His Holiness was driven from Dulles International Airport to a downtown hotel under tight security, where he greeted local Tibetans celebrating the new-year festival of Losar.
The Washington visit has been condemned by China, with claims that it will undermine US-Chinese relations, but the US has refused to cancel it.
Tensions between Beijing and Washington have been rising of late, over issues ranging from trade and currencies to a US plan to sell $6.4 billion of weapons to self-ruled Taiwan, which China considers a renegade province.
Meanwhile in Chinese-occupied Rebkong (Chinese name Tongren), just outside the Tibet Autonomous Region and close to His Holiness' birthplace, Buddhist monks last night celebrated the Washington visit with a defiant midnight firework display.
Tibetans traditionally set off fireworks at Losar, but many of the monks in Rebkong said they were also marking the Dalai Lama's scheduled visit to the White House.
"My heart is filled with joy," one monk, Johkang, told Reuters. "It is so important for us that this is happening, that the US has not given in to threats and will meet our leader."

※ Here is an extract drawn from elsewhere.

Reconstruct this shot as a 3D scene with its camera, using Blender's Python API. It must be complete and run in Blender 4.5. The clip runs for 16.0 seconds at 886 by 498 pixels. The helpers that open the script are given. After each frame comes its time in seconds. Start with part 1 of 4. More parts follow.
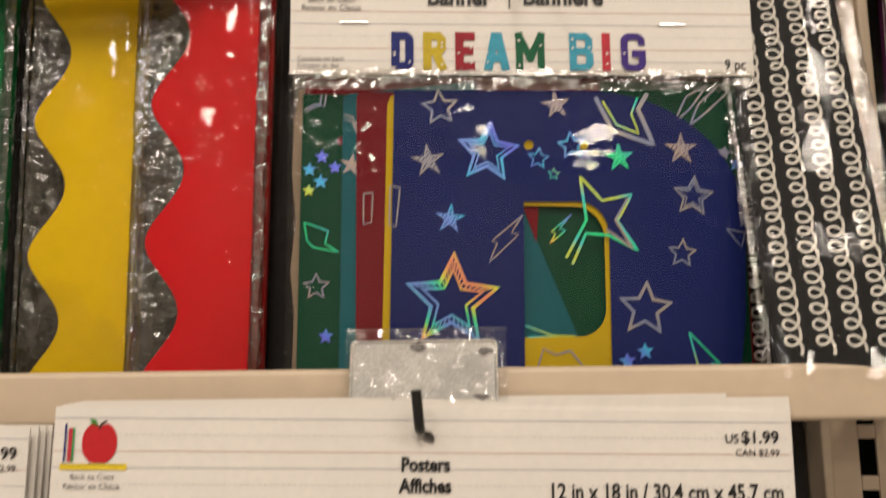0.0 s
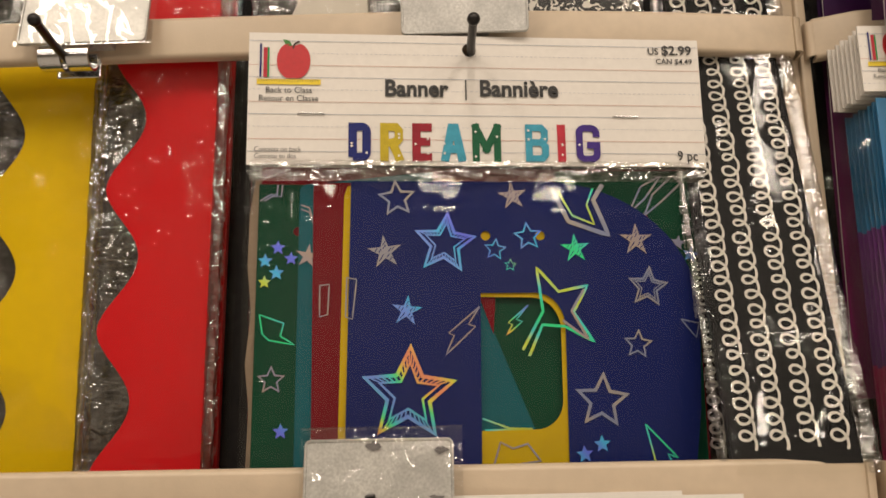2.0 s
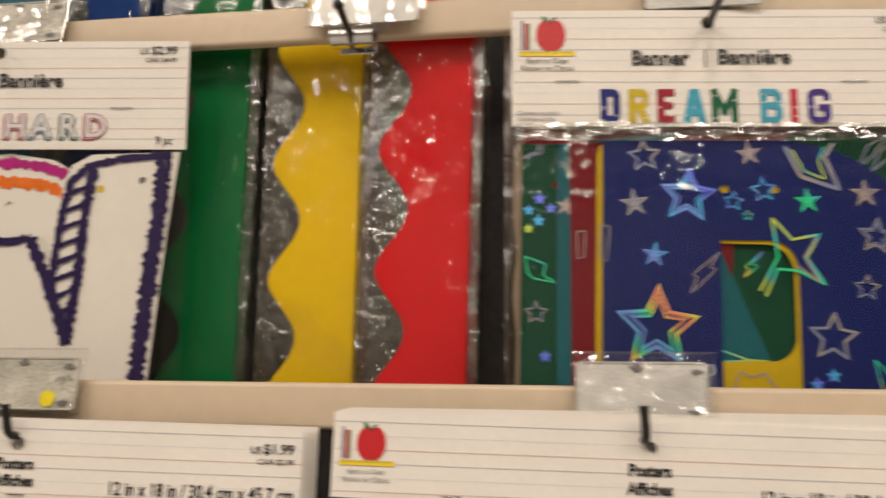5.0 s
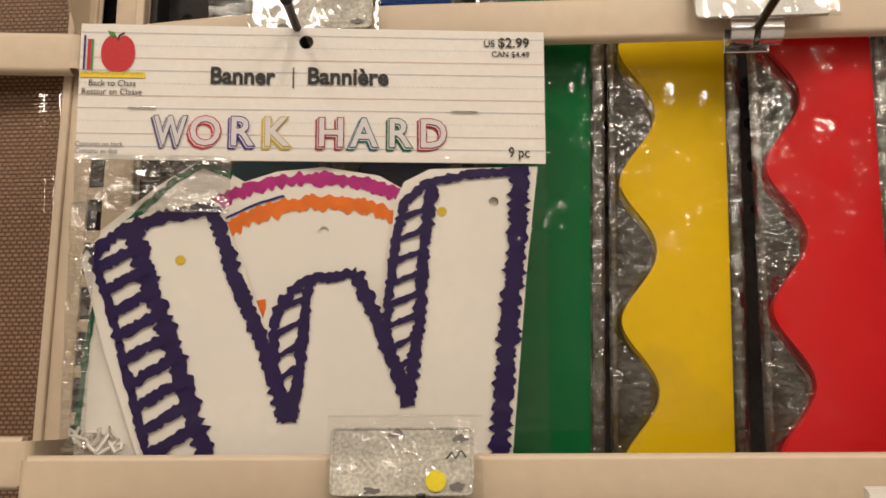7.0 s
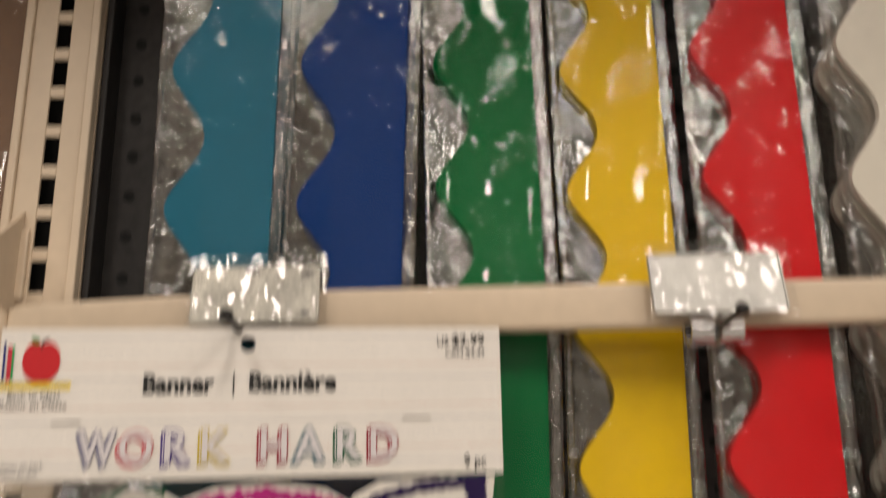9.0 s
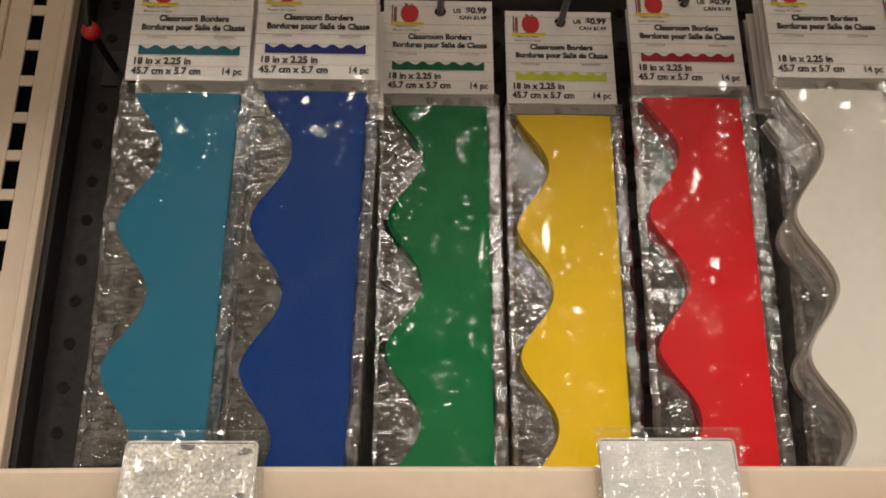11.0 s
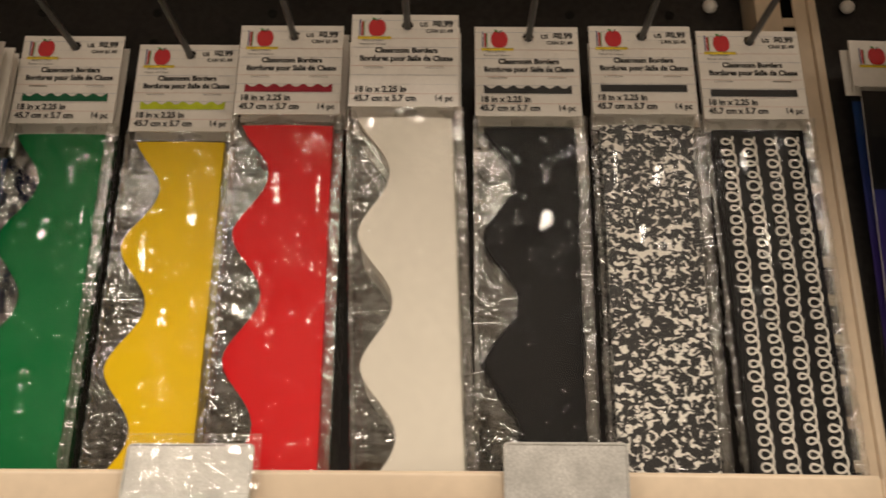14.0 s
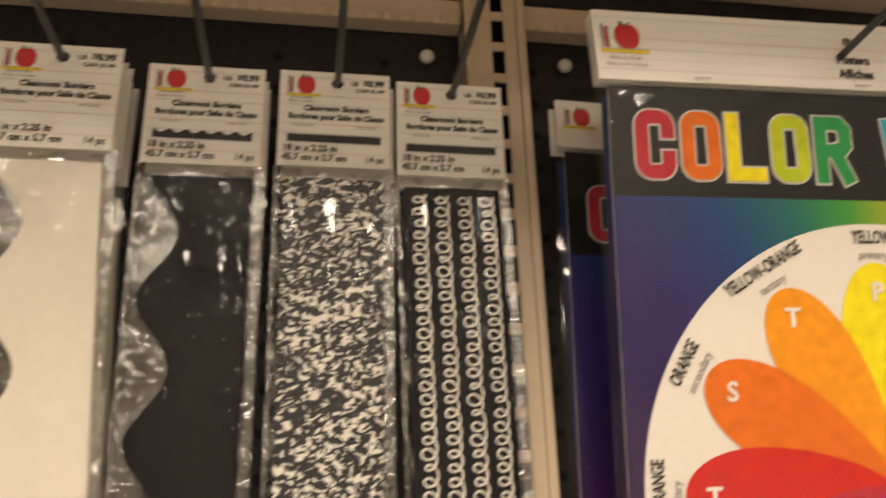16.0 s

"I'm very excited about who the Dalai Lama is going to meet," said a local Tibetan woman, "but I worry about what measures the government could take against us in retaliation."
Another monk, Tedan, spoke proudly of the His Holiness' Nobel Peace Prize, awarded in 1989.
"That the 1.3 billion Han Chinese have never had one of their number win a Nobel prize and that we have, with just 6 million people, says something powerful," he said. "Now you understand why we love him so much."
After the Washington meetings, His Holiness' ten-day US tour will take him to Los Angeles and Florida.